I was considering the OSB to be an important structural piece of the load bearing inner wall. Additionally, I didn't want to place the vapor barrier in an area where it could get pierced by many screws (drywall, hanging pictures, shelves, etc.). I figure the vapor barrier is on the inner 1/3 of the wall, so I'm safe. Thoughts?

FYI-the studded walls are 24" OC

Answered by Matthew Michaud
Posted Dec 29, 2012 11:23 AM ET

3.

Doug,
In my opinion you are asking Matthew to consider an inferior option! First off he needs the OSB, though I'd prefer plywood, to provide racking or shear strength. Second He has a very good vapor barrier positioned in the ideal location for cold climates and away from likely abuse by future homeowners, on the outside of the inner wall. With the excellent drying, in both directions of the wall Matt described the choice of liquid applied vapor barrier to seal the air barrier will give the best results.

Mathew,
It sure looks good to me! I think I've seen this wall before (chuckle)! With such thick walls, have you planed your window installation?

Answered by Jerry Liebler
Posted Dec 29, 2012 11:38 AM ET

4.

Matthew,
I'm presently building something similar (in climate zone 7) - you can find some details here, if you're interested.

Have you considered making the service cavity the inner wall (ie on the interior side of the sheathing)?
You may avoid a lot of penetrations that way.

Are you committed to using OSB?
In my opinion, for only a marginal increase in cost, plywood is a superior product for an application like this.

Given the wall assembly you've described, have you determined yet how the air barrier system will transition at the ceiling?
Will you build a ceiling deck (and service cavity) like in Sunrise Home?

Personally, I think you're on a good track.
I agree with Doug that assemblies like this are just what you want for a cold climate.

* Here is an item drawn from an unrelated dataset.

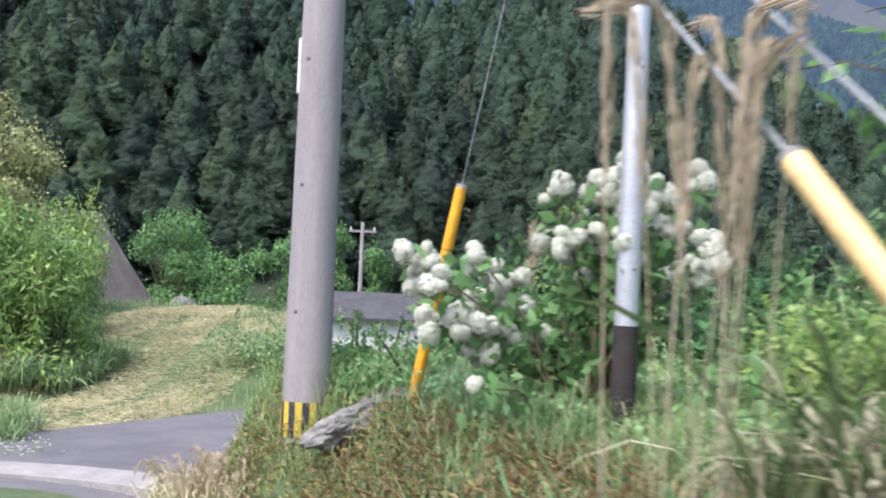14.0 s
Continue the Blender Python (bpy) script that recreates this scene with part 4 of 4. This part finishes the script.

Answered by Lucas Durand - 7A
Posted Dec 29, 2012 11:42 AM ET

5.

if shooting for an R-50+ wall in a passivhaus-ish house in northern maine, why not do what chris corson is already doing? if it wasn't nearly double what we need, insulation-wise, we'd probably go w/ similar system...

http://www.greenbuildingadvisor.com/blogs/dept/green-building-news/striv...

for the knox house, assembly was (in to out)

5/8" GWB
2x4 24oc OVE w/ roxul batts
1/2" OSB (air barrier)
12" TJI's insulated with 3.5lb cellulose
1/2" high perm sheathing
3/4" strapping
siding - ship lapped pine/cedar shakes

i think the last time i talked to chris he was planning on removing the outermost sheathing altogether and utilizing a sarking membrane instead.

Answered by mike eliason
Posted Dec 29, 2012 8:17 PM ET

6.

Thanks for the info. Should I tape my Tyvek WRB and fiberboard layers even though I have a primary air barrier on the inner plywood/OSB wall?